Pat McGibbon

Personal information
- Full name: Patrick Colm McGibbon
- Date of birth: 6 September 1973 (age 53)
- Place of birth: Lurgan, County Armagh, Northern Ireland
- Position: Centre-back

Youth career
- 000?–1991: Portadown

Senior career*
- Years: Team / Apps / (Gls)
- 1991–1992: Portadown
- 1992–1997: Manchester United / 0 / (0)
- 1996: → Swansea City (loan) / 1 / (0)
- 1997: → Wigan Athletic (loan) / 10 / (1)
- 1997–2002: Wigan Athletic / 163 / (11)
- 2002: → Scunthorpe United (loan) / 6 / (0)
- 2002: Tranmere Rovers / 4 / (0)
- 2002–2004: Portadown
- 2004–2006: Glentoran
- Total:  / 183 / (12)

International career
- 1994: Northern Ireland U21 / 1 / (0)
- 1994–1999: Northern Ireland B / 5 / (0)
- 1995–2000: Northern Ireland / 7 / (0)

Managerial career
- 2006–2009: Lurgan Celtic
- 2009–2011: Monaghan United (assistant)
- 2011–2012: Newry City
- 2016: Portadown

= Pat McGibbon =

Northern Irish footballer and manager

Patrick Colm McGibbon (born 6 September 1973) is a Northern Irish football manager and former professional footballer.

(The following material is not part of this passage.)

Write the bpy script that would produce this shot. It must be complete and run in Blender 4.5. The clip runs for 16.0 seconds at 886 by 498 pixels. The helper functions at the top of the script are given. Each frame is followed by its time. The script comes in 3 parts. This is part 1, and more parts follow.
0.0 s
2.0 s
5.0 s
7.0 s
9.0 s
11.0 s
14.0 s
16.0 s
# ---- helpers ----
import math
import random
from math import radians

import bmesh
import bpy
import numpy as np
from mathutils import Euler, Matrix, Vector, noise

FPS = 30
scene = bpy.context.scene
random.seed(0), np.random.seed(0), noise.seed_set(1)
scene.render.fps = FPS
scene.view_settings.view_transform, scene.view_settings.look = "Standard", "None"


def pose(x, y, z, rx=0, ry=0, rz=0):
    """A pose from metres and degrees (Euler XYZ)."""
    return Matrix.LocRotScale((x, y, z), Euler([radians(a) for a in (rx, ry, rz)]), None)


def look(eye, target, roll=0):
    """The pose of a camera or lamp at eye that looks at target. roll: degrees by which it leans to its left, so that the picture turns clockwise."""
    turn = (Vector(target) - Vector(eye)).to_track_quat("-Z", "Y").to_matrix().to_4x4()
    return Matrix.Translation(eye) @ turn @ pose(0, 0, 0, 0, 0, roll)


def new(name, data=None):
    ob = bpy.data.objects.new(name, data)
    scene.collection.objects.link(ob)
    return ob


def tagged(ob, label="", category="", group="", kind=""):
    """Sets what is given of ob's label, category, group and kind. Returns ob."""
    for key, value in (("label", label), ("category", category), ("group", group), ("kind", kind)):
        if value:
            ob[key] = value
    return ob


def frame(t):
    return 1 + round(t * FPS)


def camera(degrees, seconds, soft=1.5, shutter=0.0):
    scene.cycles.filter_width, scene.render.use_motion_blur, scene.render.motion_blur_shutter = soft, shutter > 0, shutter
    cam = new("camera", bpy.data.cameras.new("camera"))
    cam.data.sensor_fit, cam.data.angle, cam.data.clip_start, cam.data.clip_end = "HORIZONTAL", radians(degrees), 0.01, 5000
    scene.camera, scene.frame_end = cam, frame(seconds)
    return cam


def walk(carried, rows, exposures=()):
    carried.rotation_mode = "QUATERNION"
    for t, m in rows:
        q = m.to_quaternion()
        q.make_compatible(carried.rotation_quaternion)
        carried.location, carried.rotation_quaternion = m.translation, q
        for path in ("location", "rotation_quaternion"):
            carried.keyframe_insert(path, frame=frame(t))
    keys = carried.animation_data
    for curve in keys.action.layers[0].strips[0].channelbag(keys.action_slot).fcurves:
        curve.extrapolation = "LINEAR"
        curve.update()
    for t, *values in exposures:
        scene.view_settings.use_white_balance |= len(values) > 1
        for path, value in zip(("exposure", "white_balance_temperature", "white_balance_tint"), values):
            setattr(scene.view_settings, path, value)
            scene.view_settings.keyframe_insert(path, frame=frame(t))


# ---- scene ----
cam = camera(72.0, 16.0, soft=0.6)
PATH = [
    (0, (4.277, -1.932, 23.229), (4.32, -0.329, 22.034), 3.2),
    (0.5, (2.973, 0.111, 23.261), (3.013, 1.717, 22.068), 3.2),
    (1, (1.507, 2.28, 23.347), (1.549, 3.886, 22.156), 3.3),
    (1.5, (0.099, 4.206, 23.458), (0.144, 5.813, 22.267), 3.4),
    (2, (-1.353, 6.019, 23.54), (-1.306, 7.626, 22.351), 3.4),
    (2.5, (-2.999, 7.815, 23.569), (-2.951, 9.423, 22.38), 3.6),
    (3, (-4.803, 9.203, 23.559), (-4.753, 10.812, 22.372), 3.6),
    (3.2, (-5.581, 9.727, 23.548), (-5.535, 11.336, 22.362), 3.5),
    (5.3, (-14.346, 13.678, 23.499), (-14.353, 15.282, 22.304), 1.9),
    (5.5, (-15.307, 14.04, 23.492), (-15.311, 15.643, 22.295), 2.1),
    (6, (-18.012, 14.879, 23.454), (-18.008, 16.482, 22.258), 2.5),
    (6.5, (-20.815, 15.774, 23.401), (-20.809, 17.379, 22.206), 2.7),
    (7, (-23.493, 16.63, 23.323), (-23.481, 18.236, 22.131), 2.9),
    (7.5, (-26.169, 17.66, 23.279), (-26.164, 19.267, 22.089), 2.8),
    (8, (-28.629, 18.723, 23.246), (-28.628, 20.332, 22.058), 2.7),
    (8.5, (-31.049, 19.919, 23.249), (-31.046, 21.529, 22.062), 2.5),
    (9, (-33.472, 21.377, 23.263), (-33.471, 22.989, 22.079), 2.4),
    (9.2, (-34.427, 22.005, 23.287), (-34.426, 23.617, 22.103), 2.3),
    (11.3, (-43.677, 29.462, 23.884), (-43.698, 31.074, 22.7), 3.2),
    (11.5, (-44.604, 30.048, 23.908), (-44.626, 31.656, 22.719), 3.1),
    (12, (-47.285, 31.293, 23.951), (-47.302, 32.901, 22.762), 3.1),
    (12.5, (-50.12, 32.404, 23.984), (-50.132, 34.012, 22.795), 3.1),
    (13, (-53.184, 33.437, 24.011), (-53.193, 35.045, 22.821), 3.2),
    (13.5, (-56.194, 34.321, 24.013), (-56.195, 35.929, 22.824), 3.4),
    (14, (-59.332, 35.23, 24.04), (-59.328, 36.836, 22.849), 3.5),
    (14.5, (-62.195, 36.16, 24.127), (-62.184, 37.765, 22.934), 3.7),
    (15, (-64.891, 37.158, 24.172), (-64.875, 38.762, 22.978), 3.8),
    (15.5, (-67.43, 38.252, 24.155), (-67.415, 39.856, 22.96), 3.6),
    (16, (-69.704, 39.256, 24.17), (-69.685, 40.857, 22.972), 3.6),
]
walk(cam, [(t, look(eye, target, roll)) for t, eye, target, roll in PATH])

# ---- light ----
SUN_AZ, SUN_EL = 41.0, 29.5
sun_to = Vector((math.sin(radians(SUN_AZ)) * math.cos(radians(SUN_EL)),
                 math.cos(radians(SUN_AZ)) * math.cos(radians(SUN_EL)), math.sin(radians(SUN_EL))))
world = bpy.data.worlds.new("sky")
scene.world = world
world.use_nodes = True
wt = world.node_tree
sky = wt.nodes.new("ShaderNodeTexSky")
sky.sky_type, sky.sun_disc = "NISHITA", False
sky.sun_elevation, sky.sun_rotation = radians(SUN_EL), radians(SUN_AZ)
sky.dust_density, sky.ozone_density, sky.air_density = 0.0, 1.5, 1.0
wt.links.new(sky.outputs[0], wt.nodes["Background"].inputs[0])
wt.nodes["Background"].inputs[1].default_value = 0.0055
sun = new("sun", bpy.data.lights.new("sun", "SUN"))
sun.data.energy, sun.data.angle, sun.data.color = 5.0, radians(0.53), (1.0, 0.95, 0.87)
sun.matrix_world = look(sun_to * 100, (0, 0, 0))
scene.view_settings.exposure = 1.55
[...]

As a player, he was a centre-back. He notably played in the Premier League for Manchester United, he made one appearance in the League Cup during a five-year stay. He also played in the Football League for Swansea City, Wigan Athletic, Scunthorpe United and Tranmere Rovers, as well as in his native country for Portadown and Glentoran. He was capped seven times by Northern Ireland.

Following retirement, McGibbon moved into management and has had spells in charge of Lurgan Celtic, Newry City and Portadown.

==Club career==
Born in Lurgan, County Armagh, McGibbon began his career at his local Irish Premier League club, Portadown, signing a professional contract with them in 1991, aged just 18. A year later, he was signed by Manchester United for £100,000. He made his debut for the Red Devils in a League Cup tie against York City in September 1995; United lost the match 3–0 and McGibbon was sent off.

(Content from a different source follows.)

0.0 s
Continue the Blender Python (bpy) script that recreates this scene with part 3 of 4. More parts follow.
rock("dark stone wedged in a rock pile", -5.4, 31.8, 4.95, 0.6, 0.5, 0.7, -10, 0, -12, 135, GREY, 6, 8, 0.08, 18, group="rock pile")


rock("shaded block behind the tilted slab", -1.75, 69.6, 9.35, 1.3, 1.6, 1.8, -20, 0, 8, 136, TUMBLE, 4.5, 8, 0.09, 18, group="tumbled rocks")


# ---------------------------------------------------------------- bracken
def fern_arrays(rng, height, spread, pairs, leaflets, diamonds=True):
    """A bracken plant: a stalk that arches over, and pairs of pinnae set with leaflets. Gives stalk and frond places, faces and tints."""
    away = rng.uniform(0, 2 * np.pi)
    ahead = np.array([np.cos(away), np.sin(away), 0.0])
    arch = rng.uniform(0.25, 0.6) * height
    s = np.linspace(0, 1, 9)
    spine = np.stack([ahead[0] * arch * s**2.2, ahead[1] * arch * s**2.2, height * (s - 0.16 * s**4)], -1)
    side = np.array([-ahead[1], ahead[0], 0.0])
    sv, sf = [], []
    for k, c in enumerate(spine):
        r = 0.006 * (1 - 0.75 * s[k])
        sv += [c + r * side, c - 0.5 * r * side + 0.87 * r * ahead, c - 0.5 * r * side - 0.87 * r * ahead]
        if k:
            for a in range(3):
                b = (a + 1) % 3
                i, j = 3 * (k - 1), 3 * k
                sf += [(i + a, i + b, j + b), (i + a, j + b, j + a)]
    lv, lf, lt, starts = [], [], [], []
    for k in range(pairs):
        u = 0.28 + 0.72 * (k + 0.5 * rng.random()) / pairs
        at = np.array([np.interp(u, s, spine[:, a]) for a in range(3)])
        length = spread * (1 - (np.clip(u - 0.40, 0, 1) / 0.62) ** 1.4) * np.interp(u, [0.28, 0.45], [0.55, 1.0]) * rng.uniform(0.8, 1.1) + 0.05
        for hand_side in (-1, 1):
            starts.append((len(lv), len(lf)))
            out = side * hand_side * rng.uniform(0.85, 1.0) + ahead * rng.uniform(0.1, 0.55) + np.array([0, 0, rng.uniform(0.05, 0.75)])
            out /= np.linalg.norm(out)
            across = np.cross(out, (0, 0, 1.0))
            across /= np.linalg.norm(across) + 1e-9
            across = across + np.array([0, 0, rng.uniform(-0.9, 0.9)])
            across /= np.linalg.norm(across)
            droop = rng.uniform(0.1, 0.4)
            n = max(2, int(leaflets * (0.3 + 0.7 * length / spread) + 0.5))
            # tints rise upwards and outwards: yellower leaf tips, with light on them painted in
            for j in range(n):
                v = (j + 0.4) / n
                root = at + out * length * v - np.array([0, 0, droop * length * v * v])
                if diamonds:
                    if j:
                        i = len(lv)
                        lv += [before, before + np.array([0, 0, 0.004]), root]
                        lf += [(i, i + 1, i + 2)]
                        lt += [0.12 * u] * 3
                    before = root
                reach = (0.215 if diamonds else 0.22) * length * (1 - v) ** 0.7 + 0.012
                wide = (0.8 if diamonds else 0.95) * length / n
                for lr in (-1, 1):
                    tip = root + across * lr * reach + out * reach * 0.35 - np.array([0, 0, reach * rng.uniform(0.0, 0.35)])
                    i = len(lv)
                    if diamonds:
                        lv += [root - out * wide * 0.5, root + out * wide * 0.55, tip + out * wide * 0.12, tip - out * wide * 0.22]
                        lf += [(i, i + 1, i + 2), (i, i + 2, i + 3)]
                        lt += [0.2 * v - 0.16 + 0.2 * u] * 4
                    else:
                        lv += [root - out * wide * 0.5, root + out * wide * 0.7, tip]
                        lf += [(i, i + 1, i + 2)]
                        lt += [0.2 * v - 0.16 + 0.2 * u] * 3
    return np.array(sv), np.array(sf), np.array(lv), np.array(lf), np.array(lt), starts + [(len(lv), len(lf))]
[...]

He was loaned out to Swansea City and Wigan Athletic during the 1996–97 season. McGibbon impressed in his only appearance for the Swans, before injury struck. He trained some days with Manchester United during his time at Swansea and was injured in training, spending five months on the sidelines, requiring two operations.

McGibbon made ten appearances for the Latics during a successful loan spell at Springfield Park, and even scored the goal that guaranteed Wigan's promotion to Division Two. Wigan signed McGibbon on a permanent deal in the summer of 1997, paying Manchester United £250,000 for the defender's services (a fee which would eventually rise to £380,000). He was offered a two-year contract extension by United but opted to leave Old Trafford saying he wanted regular, competitive football.

In his five years at Wigan, McGibbon made over 150 appearances and scored 11 goals for the Latics. He also played in the final as Wigan won the 1998–99 Football League Trophy. However, he was granted a transfer request in 2001, and began to fall out of favour with manager Paul Jewell towards the end of his tenure at the Lancashire club. In February 2002, he was loaned out to Scunthorpe United for two months with a view to a permanent deal. However, McGibbon could not agree personal terms with Scunthorpe, and he returned to Wigan. Nevertheless, he was released that summer, and was soon picked up by Tranmere Rovers, managed by McGibbon's former boss at Wigan, Ray Mathias.

However, McGibbon only stayed at Tranmere for a month, and moved back to Portadown in September 2002. Two years later, he signed for Glentoran and picked up an Irish Premier League winner's medal in his first season there. McGibbon did not complete a second season at The Oval, as he retired from professional football to go back to his physiotherapy business in Portadown in March 2003. Injury was originally cited as the reason for McGibbon's retirement, but after he went on record with major criticisms of the Glentoran board, it became apparent that there were deeper reasons for his departure.

==International career==
McGibbon won seven caps for the senior Northern Ireland team between 1995 and 2000. He also made five appearances for the Northern Ireland B team.

==Managerial career==
Has previous post was as manager of Newry City, from March 2011 until his resignation in July 2012. He had previously been assistant manager at Monaghan United and manager of his hometown team Lurgan Celtic.

He last managed Portadown, following the resignation of Ronnie McFall after 29 years.